··· DATA LINES ···

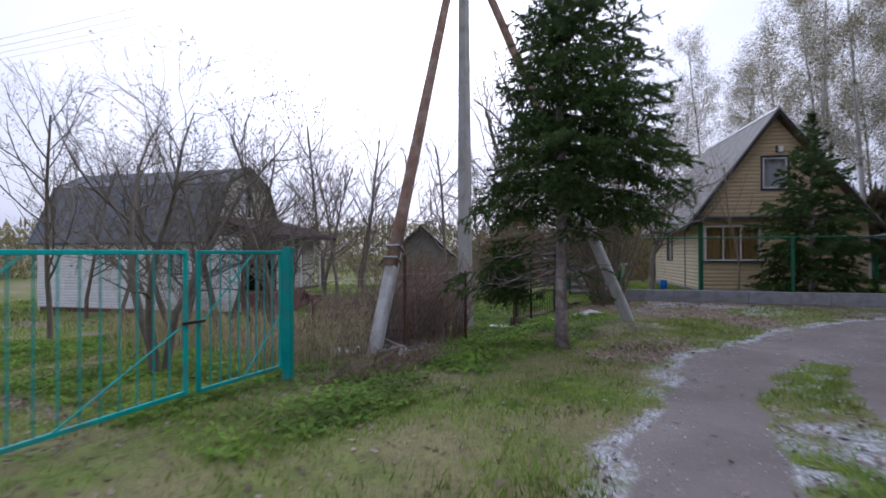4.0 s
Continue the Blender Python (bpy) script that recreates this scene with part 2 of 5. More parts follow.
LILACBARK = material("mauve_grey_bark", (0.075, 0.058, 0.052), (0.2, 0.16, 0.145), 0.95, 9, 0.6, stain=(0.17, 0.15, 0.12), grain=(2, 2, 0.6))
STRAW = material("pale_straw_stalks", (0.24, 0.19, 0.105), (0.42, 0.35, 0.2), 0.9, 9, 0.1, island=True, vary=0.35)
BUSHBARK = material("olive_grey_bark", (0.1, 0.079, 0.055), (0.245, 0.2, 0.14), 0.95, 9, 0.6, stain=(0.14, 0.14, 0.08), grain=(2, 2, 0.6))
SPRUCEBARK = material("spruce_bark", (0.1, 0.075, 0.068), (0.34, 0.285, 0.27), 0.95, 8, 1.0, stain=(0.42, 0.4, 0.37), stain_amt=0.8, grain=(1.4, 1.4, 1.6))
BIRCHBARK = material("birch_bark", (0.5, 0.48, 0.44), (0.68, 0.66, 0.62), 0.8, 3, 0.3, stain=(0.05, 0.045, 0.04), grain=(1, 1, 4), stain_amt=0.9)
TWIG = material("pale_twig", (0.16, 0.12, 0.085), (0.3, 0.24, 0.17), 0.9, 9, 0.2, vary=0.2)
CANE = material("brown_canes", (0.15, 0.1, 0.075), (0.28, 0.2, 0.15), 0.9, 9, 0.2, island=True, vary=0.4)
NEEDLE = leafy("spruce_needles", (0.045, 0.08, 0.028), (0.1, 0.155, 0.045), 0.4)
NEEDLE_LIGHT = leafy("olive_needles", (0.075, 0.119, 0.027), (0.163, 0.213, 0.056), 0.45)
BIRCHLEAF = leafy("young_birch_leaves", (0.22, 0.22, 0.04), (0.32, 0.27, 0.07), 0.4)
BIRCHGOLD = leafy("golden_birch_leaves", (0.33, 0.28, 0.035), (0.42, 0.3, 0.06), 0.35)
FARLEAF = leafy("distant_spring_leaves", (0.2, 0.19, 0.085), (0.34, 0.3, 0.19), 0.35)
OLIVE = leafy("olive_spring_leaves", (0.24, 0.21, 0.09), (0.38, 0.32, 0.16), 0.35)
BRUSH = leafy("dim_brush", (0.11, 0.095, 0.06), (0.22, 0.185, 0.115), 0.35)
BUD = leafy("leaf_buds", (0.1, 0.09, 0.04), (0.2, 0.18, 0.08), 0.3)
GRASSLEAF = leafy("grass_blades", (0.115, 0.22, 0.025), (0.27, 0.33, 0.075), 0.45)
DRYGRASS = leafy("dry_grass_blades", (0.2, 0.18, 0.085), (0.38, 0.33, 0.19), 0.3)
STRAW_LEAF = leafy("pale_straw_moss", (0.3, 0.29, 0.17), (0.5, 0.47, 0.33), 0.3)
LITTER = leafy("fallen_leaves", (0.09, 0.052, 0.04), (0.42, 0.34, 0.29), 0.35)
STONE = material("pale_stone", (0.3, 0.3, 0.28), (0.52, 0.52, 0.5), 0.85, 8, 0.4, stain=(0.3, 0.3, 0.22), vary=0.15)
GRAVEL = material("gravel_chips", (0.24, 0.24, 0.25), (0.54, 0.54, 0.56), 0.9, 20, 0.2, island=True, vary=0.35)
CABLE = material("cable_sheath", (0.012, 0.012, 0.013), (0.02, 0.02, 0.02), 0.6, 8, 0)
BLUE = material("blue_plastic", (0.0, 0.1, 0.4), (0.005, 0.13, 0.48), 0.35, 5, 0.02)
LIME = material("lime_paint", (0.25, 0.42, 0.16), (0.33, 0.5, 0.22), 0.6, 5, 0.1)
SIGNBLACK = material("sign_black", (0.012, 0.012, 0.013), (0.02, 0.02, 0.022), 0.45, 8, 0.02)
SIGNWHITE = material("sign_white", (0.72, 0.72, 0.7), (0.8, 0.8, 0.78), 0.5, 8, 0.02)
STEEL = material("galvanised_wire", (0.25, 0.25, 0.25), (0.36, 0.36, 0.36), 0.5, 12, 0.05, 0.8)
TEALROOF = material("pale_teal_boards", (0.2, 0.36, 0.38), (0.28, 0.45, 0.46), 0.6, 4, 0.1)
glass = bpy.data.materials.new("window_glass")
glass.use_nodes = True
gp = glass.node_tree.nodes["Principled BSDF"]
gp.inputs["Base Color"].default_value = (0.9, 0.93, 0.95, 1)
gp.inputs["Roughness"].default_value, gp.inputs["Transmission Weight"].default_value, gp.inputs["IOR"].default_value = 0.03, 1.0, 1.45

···

• _CHALLENGE_:
Copy the listing over exactly, skipping the pictures it holds.

• _COMPLETE RESPONSE_:
4.0 s
Continue the Blender Python (bpy) script that recreates this scene with part 2 of 5. More parts follow.
LILACBARK = material("mauve_grey_bark", (0.075, 0.058, 0.052), (0.2, 0.16, 0.145), 0.95, 9, 0.6, stain=(0.17, 0.15, 0.12), grain=(2, 2, 0.6))
STRAW = material("pale_straw_stalks", (0.24, 0.19, 0.105), (0.42, 0.35, 0.2), 0.9, 9, 0.1, island=True, vary=0.35)
BUSHBARK = material("olive_grey_bark", (0.1, 0.079, 0.055), (0.245, 0.2, 0.14), 0.95, 9, 0.6, stain=(0.14, 0.14, 0.08), grain=(2, 2, 0.6))
SPRUCEBARK = material("spruce_bark", (0.1, 0.075, 0.068), (0.34, 0.285, 0.27), 0.95, 8, 1.0, stain=(0.42, 0.4, 0.37), stain_amt=0.8, grain=(1.4, 1.4, 1.6))
BIRCHBARK = material("birch_bark", (0.5, 0.48, 0.44), (0.68, 0.66, 0.62), 0.8, 3, 0.3, stain=(0.05, 0.045, 0.04), grain=(1, 1, 4), stain_amt=0.9)
TWIG = material("pale_twig", (0.16, 0.12, 0.085), (0.3, 0.24, 0.17), 0.9, 9, 0.2, vary=0.2)
CANE = material("brown_canes", (0.15, 0.1, 0.075), (0.28, 0.2, 0.15), 0.9, 9, 0.2, island=True, vary=0.4)
NEEDLE = leafy("spruce_needles", (0.045, 0.08, 0.028), (0.1, 0.155, 0.045), 0.4)
NEEDLE_LIGHT = leafy("olive_needles", (0.075, 0.119, 0.027), (0.163, 0.213, 0.056), 0.45)
BIRCHLEAF = leafy("young_birch_leaves", (0.22, 0.22, 0.04), (0.32, 0.27, 0.07), 0.4)
BIRCHGOLD = leafy("golden_birch_leaves", (0.33, 0.28, 0.035), (0.42, 0.3, 0.06), 0.35)
FARLEAF = leafy("distant_spring_leaves", (0.2, 0.19, 0.085), (0.34, 0.3, 0.19), 0.35)
OLIVE = leafy("olive_spring_leaves", (0.24, 0.21, 0.09), (0.38, 0.32, 0.16), 0.35)
BRUSH = leafy("dim_brush", (0.11, 0.095, 0.06), (0.22, 0.185, 0.115), 0.35)
BUD = leafy("leaf_buds", (0.1, 0.09, 0.04), (0.2, 0.18, 0.08), 0.3)
GRASSLEAF = leafy("grass_blades", (0.115, 0.22, 0.025), (0.27, 0.33, 0.075), 0.45)
DRYGRASS = leafy("dry_grass_blades", (0.2, 0.18, 0.085), (0.38, 0.33, 0.19), 0.3)
STRAW_LEAF = leafy("pale_straw_moss", (0.3, 0.29, 0.17), (0.5, 0.47, 0.33), 0.3)
LITTER = leafy("fallen_leaves", (0.09, 0.052, 0.04), (0.42, 0.34, 0.29), 0.35)
STONE = material("pale_stone", (0.3, 0.3, 0.28), (0.52, 0.52, 0.5), 0.85, 8, 0.4, stain=(0.3, 0.3, 0.22), vary=0.15)
GRAVEL = material("gravel_chips", (0.24, 0.24, 0.25), (0.54, 0.54, 0.56), 0.9, 20, 0.2, island=True, vary=0.35)
CABLE = material("cable_sheath", (0.012, 0.012, 0.013), (0.02, 0.02, 0.02), 0.6, 8, 0)
BLUE = material("blue_plastic", (0.0, 0.1, 0.4), (0.005, 0.13, 0.48), 0.35, 5, 0.02)
LIME = material("lime_paint", (0.25, 0.42, 0.16), (0.33, 0.5, 0.22), 0.6, 5, 0.1)
SIGNBLACK = material("sign_black", (0.012, 0.012, 0.013), (0.02, 0.02, 0.022), 0.45, 8, 0.02)
SIGNWHITE = material("sign_white", (0.72, 0.72, 0.7), (0.8, 0.8, 0.78), 0.5, 8, 0.02)
STEEL = material("galvanised_wire", (0.25, 0.25, 0.25), (0.36, 0.36, 0.36), 0.5, 12, 0.05, 0.8)
TEALROOF = material("pale_teal_boards", (0.2, 0.36, 0.38), (0.28, 0.45, 0.46), 0.6, 4, 0.1)
glass = bpy.data.materials.new("window_glass")
glass.use_nodes = True
gp = glass.node_tree.nodes["Principled BSDF"]
gp.inputs["Base Color"].default_value = (0.9, 0.93, 0.95, 1)
gp.inputs["Roughness"].default_value, gp.inputs["Transmission Weight"].default_value, gp.inputs["IOR"].default_value = 0.03, 1.0, 1.45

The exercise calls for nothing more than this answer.